About the ITF
The Task Force for International Cooperation on Holocaust Education, Remembrance, and Research consists of representatives of government, as well as governmental and non-governmental organizations. Its purpose is to place political and social leaders' support behind the need for Holocaust education, remembrance, and research both nationally and internationally.
Initiated by Swedish Prime Minister Göran Persson in 1998, the Task Force currently has twenty-seven member countries: Argentina, Austria, Belgium, Canada, Croatia, the Czech Republic, Denmark, Estonia, France, Germany, Greece, Hungary, Israel, Italy, Latvia, Lithuania, Luxembourg, the Netherlands, Norway, Poland, Romania, Slovakia, Spain, Sweden, Switzerland, the United Kingdom, and the United States of America.

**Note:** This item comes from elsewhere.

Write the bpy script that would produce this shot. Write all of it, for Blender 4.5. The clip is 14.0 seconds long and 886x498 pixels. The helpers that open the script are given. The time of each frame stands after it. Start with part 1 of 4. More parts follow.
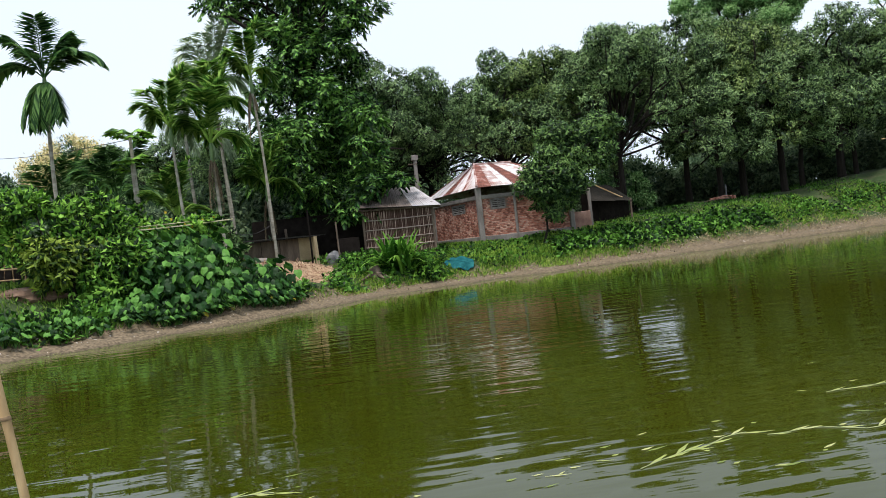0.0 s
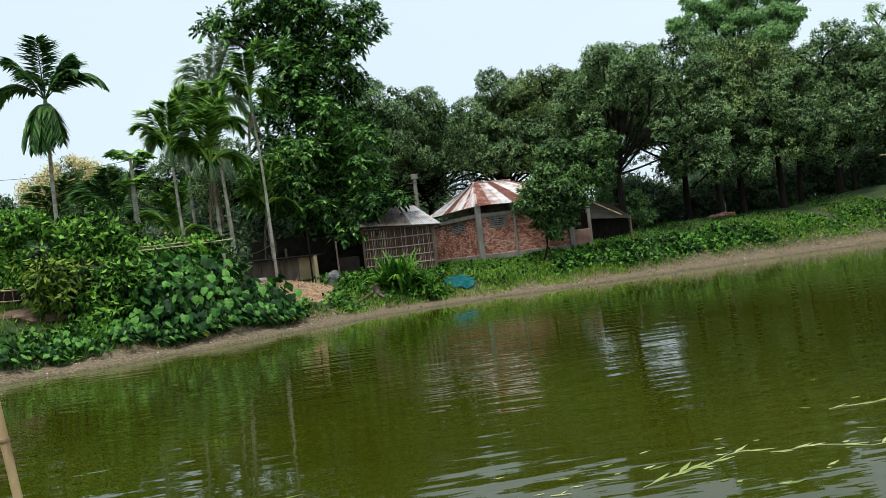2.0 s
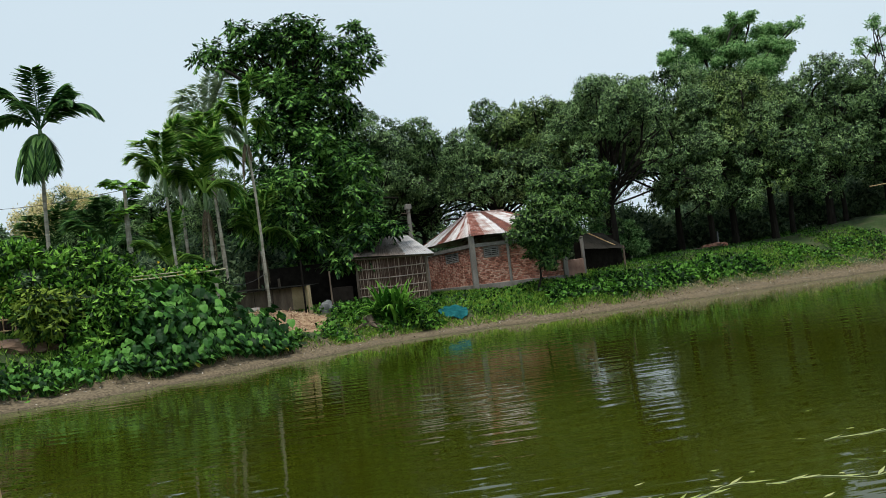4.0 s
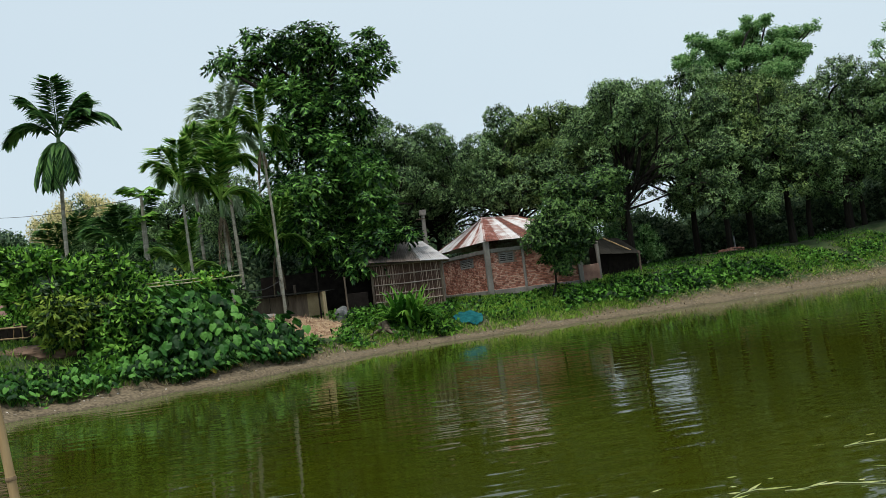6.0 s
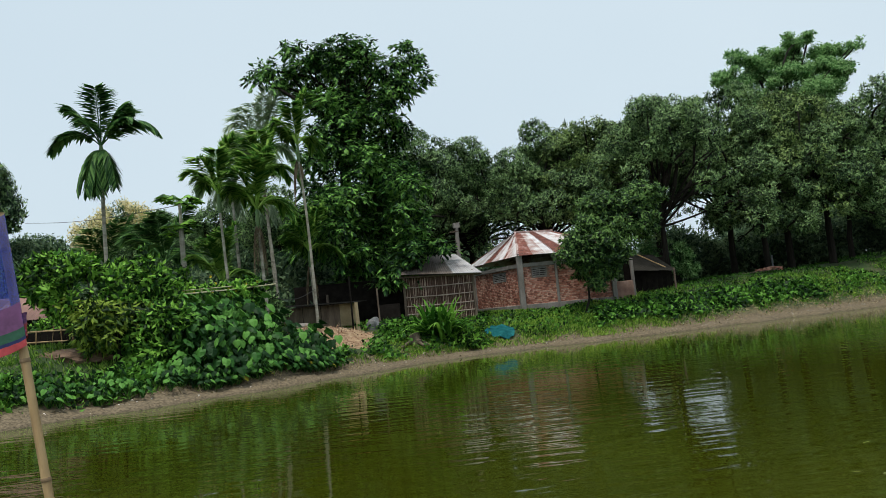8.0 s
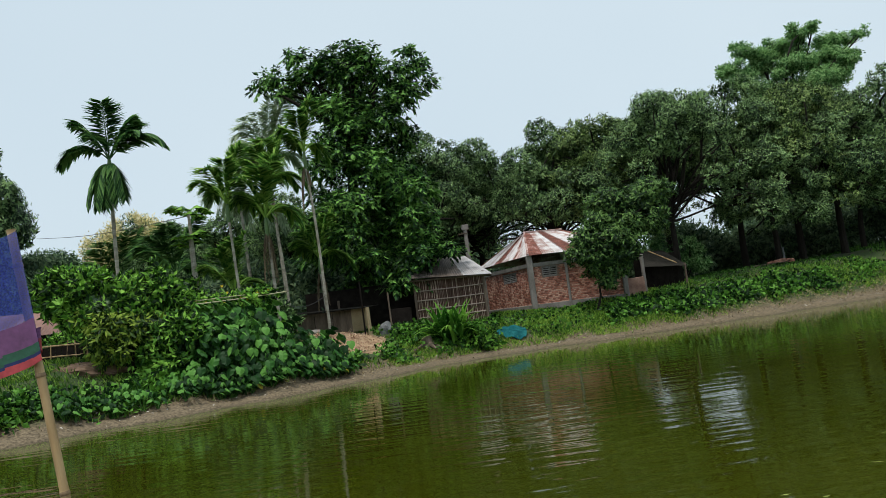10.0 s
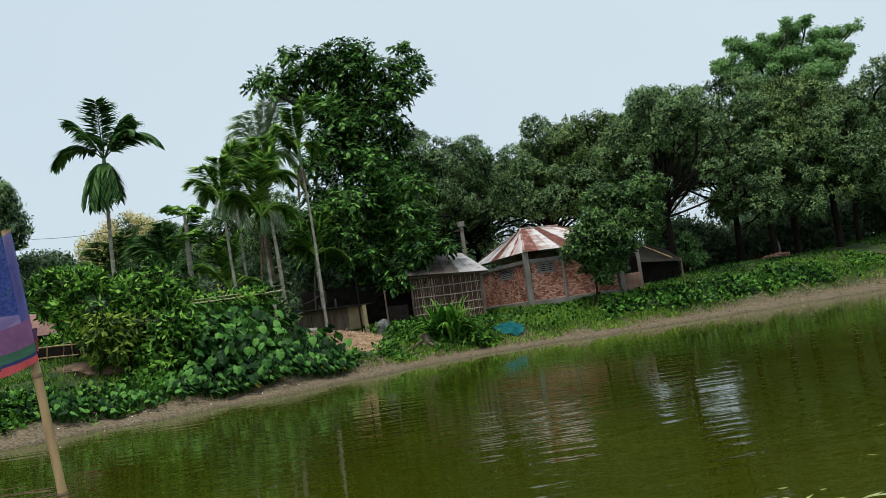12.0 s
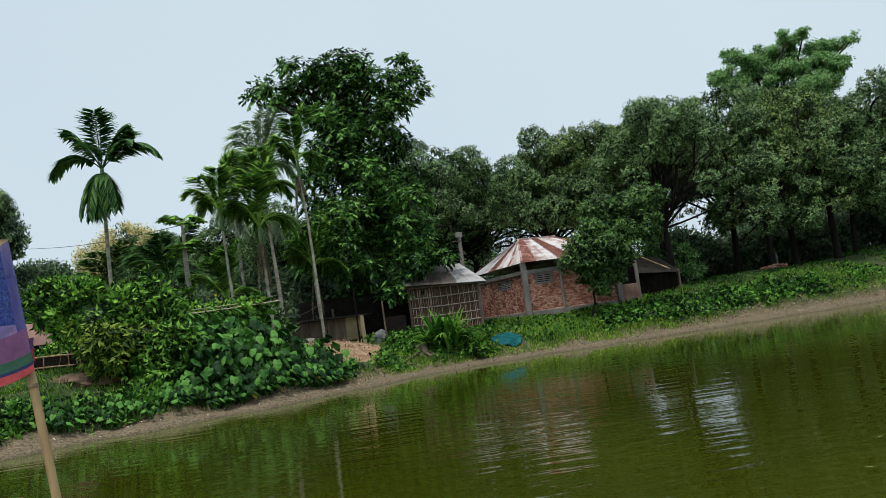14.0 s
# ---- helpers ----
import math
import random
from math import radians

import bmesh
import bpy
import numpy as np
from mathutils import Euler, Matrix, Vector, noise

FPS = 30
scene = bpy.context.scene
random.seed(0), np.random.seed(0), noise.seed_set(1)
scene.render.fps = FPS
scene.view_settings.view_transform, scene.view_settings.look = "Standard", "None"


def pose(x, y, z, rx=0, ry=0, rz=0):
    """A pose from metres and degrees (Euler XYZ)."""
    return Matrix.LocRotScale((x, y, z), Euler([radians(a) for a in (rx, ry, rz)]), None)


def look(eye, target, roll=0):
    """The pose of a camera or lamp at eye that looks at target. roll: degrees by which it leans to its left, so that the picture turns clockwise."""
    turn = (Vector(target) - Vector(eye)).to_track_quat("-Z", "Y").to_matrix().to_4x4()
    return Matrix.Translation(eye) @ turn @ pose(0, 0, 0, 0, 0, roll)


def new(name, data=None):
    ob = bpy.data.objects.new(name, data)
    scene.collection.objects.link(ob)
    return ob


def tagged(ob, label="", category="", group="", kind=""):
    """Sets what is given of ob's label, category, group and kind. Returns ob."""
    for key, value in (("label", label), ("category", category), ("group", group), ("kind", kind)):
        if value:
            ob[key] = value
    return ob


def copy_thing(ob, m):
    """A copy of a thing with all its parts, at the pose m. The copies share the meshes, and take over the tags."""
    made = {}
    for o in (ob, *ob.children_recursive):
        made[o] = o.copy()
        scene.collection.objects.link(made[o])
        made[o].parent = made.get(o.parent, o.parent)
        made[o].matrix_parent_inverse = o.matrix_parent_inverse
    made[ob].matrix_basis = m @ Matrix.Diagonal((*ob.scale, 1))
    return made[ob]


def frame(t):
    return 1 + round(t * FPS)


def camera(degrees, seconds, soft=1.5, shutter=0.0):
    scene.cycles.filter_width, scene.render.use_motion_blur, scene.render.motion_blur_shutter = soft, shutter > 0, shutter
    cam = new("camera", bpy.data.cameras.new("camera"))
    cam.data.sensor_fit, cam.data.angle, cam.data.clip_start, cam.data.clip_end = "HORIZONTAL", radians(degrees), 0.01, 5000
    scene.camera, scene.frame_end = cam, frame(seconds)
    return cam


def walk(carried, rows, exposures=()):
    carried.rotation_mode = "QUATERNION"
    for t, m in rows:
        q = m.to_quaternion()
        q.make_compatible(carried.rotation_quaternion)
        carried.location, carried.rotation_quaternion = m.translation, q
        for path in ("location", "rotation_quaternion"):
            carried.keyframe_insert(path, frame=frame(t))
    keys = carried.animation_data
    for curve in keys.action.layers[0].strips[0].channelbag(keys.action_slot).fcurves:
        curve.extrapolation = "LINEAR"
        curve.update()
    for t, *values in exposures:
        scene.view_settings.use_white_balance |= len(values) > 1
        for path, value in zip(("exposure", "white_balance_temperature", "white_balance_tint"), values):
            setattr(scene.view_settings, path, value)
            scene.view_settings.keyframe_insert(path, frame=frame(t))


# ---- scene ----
# ---- camera: a hand-held turn from the near bank ----
cam = camera(58.0, 14.0, soft=0.6)
EYE = 1.75
ROWS = [
    (0.0, 89.38, 6.27, 0.04), (0.5, 89.36, 6.22, 0.90), (1.0, 88.78, 6.69, 0.68), (1.5, 89.62, 6.62, 0.26),
    (2.0, 90.71, 6.61, 0.04), (2.5, 91.84, 7.07, -0.12), (2.7, 92.15, 7.02, -0.20), (4.8, 93.10, 6.21, -0.10), (5.0, 93.27, 6.19, 0.35),
    (5.5, 93.40, 6.25, 0.61), (6.0, 93.34, 6.74, 0.66), (6.5, 93.87, 6.67, 1.30), (7.0, 94.35, 6.07, 1.83),
    (7.5, 94.55, 5.63, 2.39), (8.0, 94.51, 5.41, 2.95), (8.2, 94.55, 5.46, 2.83), (10.3, 94.78, 7.36, 3.74), (10.5, 94.75, 7.40, 3.63), (11.0, 94.62, 7.41, 3.63),
    (11.5, 94.51, 7.65, 3.56), (12.0, 94.54, 7.67, 3.55), (12.5, 94.54, 7.62, 3.42), (13.0, 94.61, 7.61, 3.23),
    (13.5, 94.97, 7.49, 3.48), (14.0, 95.27, 7.56, 3.38),
]
walk(cam, [(t, pose(0, 0, EYE, a, b, c)) for t, a, b, c in ROWS],
     exposures=[(0.0, 0.46, 6500, 18), (0.5, 0.44, 6500, 16), (1.0, 0.5, 6500, 9), (1.5, 0.38, 6500, 10), (2.0, 0.26, 6500, 10), (2.5, 0.17, 6500, 10),
                (5.0, 0.0, 6500, 10), (7.5, 0.0, 6500, 10), (14.0, -0.05, 6500, 10)])

# ---- overcast daylight ----
world = bpy.data.worlds.new("overcast_sky")
scene.world = world
world.use_nodes = True
wn, wl = world.node_tree.nodes, world.node_tree.links
sky = wn.new("ShaderNodeTexSky")
sky.sky_type = "NISHITA"
sky.sun_disc = False
sky.sun_elevation, sky.sun_rotation = radians(74), radians(205)
sky.dust_density = 4.0
haze = wn.new("ShaderNodeMix")
haze.data_type = "RGBA"
haze.inputs[0].default_value = 0.85
cloud = wn.new("ShaderNodeTexNoise")
cloud.inputs["Scale"].default_value, cloud.inputs["Detail"].default_value = 1.3, 3
veil_tone = wn.new("ShaderNodeValToRGB")
veil_tone.color_ramp.elements[0].position, veil_tone.color_ramp.elements[0].color = 0.3, (6.3, 7.65, 8.55, 1)
veil_tone.color_ramp.elements[1].position, veil_tone.color_ramp.elements[1].color = 0.7, (7.05, 8.3, 9.05, 1)
wl.new(wn.new("ShaderNodeTexCoord").outputs["Generated"], cloud.inputs["Vector"])
wl.new(cloud.outputs[0], veil_tone.inputs[0])
wl.new(veil_tone.outputs[0], haze.inputs[7])
wl.new(sky.outputs[0], haze.inputs[6])
wl.new(haze.outputs[2], wn["Background"].inputs[0])
wn["Background"].inputs[1].default_value = 0.105
sun = new("sun", bpy.data.lights.new("sun", "SUN"))
sun.data.energy, sun.data.angle, sun.data.color = 3.0, radians(18), (1.0, 0.96, 0.9)
sun.matrix_world = look((0, 0, 60), (7, 15.5, 0))

# ---- materials ----
def surface(name, cols, scale=2.0, rough=0.7, metal=0.0, bump=0.3, bscale=30.0, island=0.0, per_object=0.0,
            glow_through=0.0, spec=0.4, stretch=(1, 1, 1), fine=0.35):
    """A weathered surface: two scales of noise over the colours, random tone per leaf or per piece, fine relief."""
    m = bpy.data.materials.new(name)
    m.use_nodes = True
    n, l = m.node_tree.nodes, m.node_tree.links
    b = n["Principled BSDF"]
    geo = n.new("ShaderNodeNewGeometry")
    mp = n.new("ShaderNodeMapping")
    mp.inputs["Scale"].default_value = stretch
    l.new(geo.outputs["Position"], mp.inputs[0])
    n1 = n.new("ShaderNodeTexNoise")
    n1.inputs["Scale"].default_value, n1.inputs["Detail"].default_value = scale, 6
    n2 = n.new("ShaderNodeTexNoise")
    n2.inputs["Scale"].default_value, n2.inputs["Detail"].default_value = bscale, 4
    l.new(mp.outputs[0], n1.inputs["Vector"])
    l.new(mp.outputs[0], n2.inputs["Vector"])
    fac = n1.outputs[0]
    for k, amount in (("Random Per Island", island), ("Random", per_object)):
        if amount:
            src = geo if k == "Random Per Island" else n.new("ShaderNodeObjectInfo")
            ma = n.new("ShaderNodeMath")
            ma.operation = "MULTIPLY_ADD"
            l.new(src.outputs[k], ma.inputs[0])
            ma.inputs[1].default_value = amount
            l.new(fac, ma.inputs[2])
            mb = n.new("ShaderNodeMath")
            mb.operation = "SUBTRACT"
            l.new(ma.outputs[0], mb.inputs[0])
            mb.inputs[1].default_value = amount * 0.5
            fac = mb.outputs[0]
    ramp = n.new("ShaderNodeValToRGB")
    e = ramp.color_ramp.elements
    for k, c in enumerate(cols):
        p = 0.28 + 0.44 * k / (len(cols) - 1)
        el = e[k] if k < 2 else e.new(p)
        el.position, el.color = p, (*c, 1)
    l.new(fac, ramp.inputs[0])
    mix = n.new("ShaderNodeMix")
    mix.data_type, mix.blend_type = "RGBA", "OVERLAY"
    mix.inputs[0].default_value = fine
    l.new(ramp.outputs[0], mix.inputs[6])
    l.new(n2.outputs[0], mix.inputs[7])
    l.new(mix.outputs[2], b.inputs["Base Color"])
    b.inputs["Roughness"].default_value, b.inputs["Metallic"].default_value = rough, metal
    b.inputs["Specular IOR Level"].default_value = spec
    if bump:
        bp = n.new("ShaderNodeBump")
        bp.inputs["Strength"].default_value, bp.inputs["Distance"].default_value = bump, 0.02
        l.new(n2.outputs[0], bp.inputs["Height"])
        l.new(bp.outputs[0], b.inputs["Normal"])
    if glow_through:
        tr = n.new("ShaderNodeBsdfTranslucent")
        l.new(mix.outputs[2], tr.inputs[0])
        ms = n.new("ShaderNodeMixShader")
        ms.inputs[0].default_value = glow_through
        l.new(b.outputs[0], ms.inputs[1])
        l.new(tr.outputs[0], ms.inputs[2])
        l.new(ms.outputs[0], n["Material Output"].inputs[0])
    return m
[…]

Professor Yehuda Bauer, former chair of the Yad Vashem Research Institute in Jerusalem, is the Task Force's Honorary Chairman.
Membership in the Task Force is open to all countries. Members must be committed to the Declaration of the Stockholm International Forum on the Holocaust, and must accept the principles adopted by the Task Force regarding membership. They must also be committed to the implementation of national policies and programs in support of Holocaust education, remembrance, and research. The governments comprising the Task Force agree on the importance of encouraging all archives, both public and private, to make their holdings on the Holocaust more widely accessible. The Task Force also encourages appropriate forms of Holocaust remembrance.
Countries wishing to create programs in Holocaust education or to further develop their existing information materials and activities in this area are invited to work together with the Task Force. To this end Liaison Projects can be established between countries and the Task Force for long-term cooperation. Such cooperation is mutually beneficial to all concerned.

The Task Force currently has a formal liaison relationship with Finland, Ireland, Serbia, and Slovenia and observer relationship with Portugal, The Former Yugoslav Republic of Macedonia, and Turkey.
The Task Force has also established specialized committees in regards to antisemitism and Holocaust denial, the situation of the Roma, memorial sites, information projects, comparative genocide, and special challenges in Holocaust education.